_Goal of the exercise_.
Give back every line exactly as it appears, pictures excluded.

_Raw data_.
* begin *
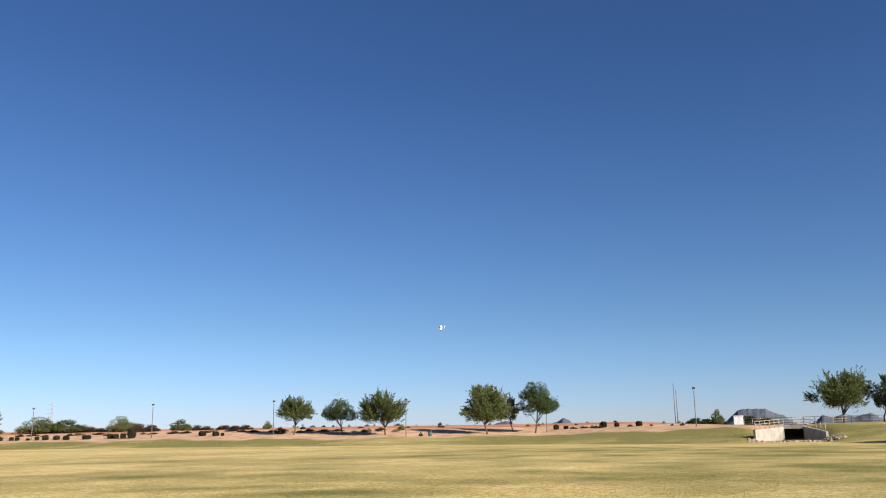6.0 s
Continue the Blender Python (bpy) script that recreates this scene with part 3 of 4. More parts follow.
def slab(bm, a, b, low, thick):
    """A wall from a to b (their z is its top), down to low, with thickness away from the basin."""
    way = (b - a).normalized()
    side = Vector((-way.y, way.x, 0)).normalized() * thick
    pts = [a, b, b + side, a + side]
    top = [bm.verts.new(p) for p in pts]
    bottom = [bm.verts.new((p.x, p.y, low)) for p in pts]
    bm.faces.new(top)
    bm.faces.new(bottom[::-1])
    for i in range(4):
        j = (i + 1) % 4
        bm.faces.new((top[j], top[i], bottom[i], bottom[j]))
    bmesh.ops.recalc_face_normals(bm, faces=bm.faces)


def railing(parent, a, b, n, tall=0.95, rails=3):
    """Posts and rails between two points."""
    for i in range(n):
        p = a.lerp(b, i / (n - 1))
        bm = bmesh.new()
        tube(bm, [p - Vector((0, 0, 0.08)), p + Vector((0, 0, tall))], [0.035, 0.035], 8)
        part("post", bm, RAILPAINT, parent)
    for r in range(rails):
        z = Vector((0, 0, tall * (1 - 0.36 * r)))
        bm = bmesh.new()
        tube(bm, [a + z, b + z], [0.028, 0.028], 8)
        part("rail", bm, RAILPAINT, parent)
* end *
_Full output_.
6.0 s
Continue the Blender Python (bpy) script that recreates this scene with part 3 of 4. More parts follow.
def slab(bm, a, b, low, thick):
    """A wall from a to b (their z is its top), down to low, with thickness away from the basin."""
    way = (b - a).normalized()
    side = Vector((-way.y, way.x, 0)).normalized() * thick
    pts = [a, b, b + side, a + side]
    top = [bm.verts.new(p) for p in pts]
    bottom = [bm.verts.new((p.x, p.y, low)) for p in pts]
    bm.faces.new(top)
    bm.faces.new(bottom[::-1])
    for i in range(4):
        j = (i + 1) % 4
        bm.faces.new((top[j], top[i], bottom[i], bottom[j]))
    bmesh.ops.recalc_face_normals(bm, faces=bm.faces)


def railing(parent, a, b, n, tall=0.95, rails=3):
    """Posts and rails between two points."""
    for i in range(n):
        p = a.lerp(b, i / (n - 1))
        bm = bmesh.new()
        tube(bm, [p - Vector((0, 0, 0.08)), p + Vector((0, 0, tall))], [0.035, 0.035], 8)
        part("post", bm, RAILPAINT, parent)
    for r in range(rails):
        z = Vector((0, 0, tall * (1 - 0.36 * r)))
        bm = bmesh.new()
        tube(bm, [a + z, b + z], [0.028, 0.028], 8)
        part("rail", bm, RAILPAINT, parent)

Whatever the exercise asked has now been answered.